A bit down the order, both the RML and Quiffel Lolas fell victim to the LMP2 bug, although the MG Lola of RML was able to continue. This left a very unlikely victory to the Horag Lola, which quietly went about their business and stayed out of trouble. RML was second and Binnie Motorsport finished third, as they have on so many occasions in recent events. The weekend started so very poorly for Luc Alphand and his team, but the first and third in class was a very big consolation price. Larbre took second in class. GT2 turned out to be an all-Ferrari affair as one by one, the challenging Porsches dropped out of the race.
At the head of the field, the Gene/Minassian Peugeot consolidated their one-lap lead over the second placed Pescarolo and completed the 1000 km race in little over five hours. The second 908 had fought all the way back to third and regained three laps on the leader. The one-three finish was probably better than even Peugeot had expected and if the small bugs can be ironed out, they could challenge for a win at Le Mans a year earlier than first thought possible. As at Le Mans last year, a flawless performance of the small Pescarolo team was just not enough to beat a diesel engined, works team.

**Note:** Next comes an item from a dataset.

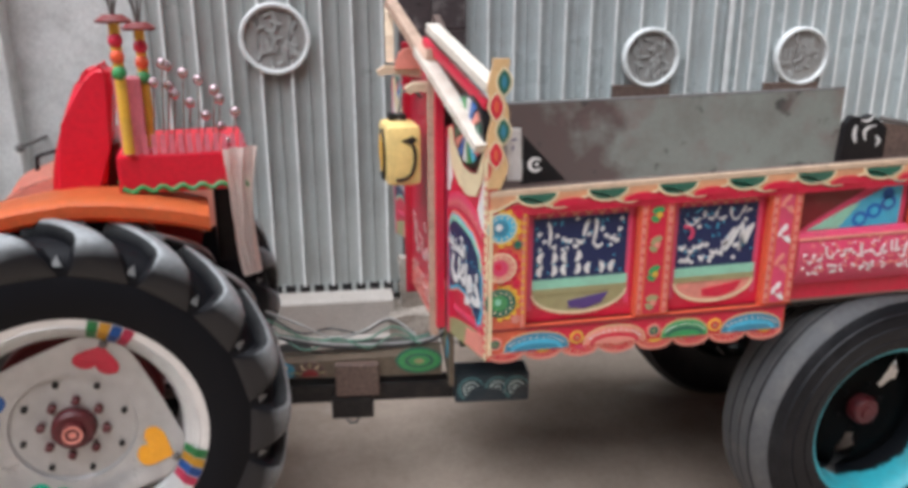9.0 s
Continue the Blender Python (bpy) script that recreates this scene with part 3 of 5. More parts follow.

Whether it was the Peugeot presence, the lovely weather, or better promotion, the crowd at Monza seemed larger than at recent Le Mans Series races; at several corners the grandstands were almost filled to capacity. Of course the big winner of the weekend is the Peugeot team, although we were also happy to see Luc Alphand finally take a class win. The big loser might well have been Audi, who were quite convincingly beaten at Long Beach in the ALMS and seemed to have gained a very big competitor for the upcoming 24 Hours of Le Mans race. This development can only be good for the sport and the spectators.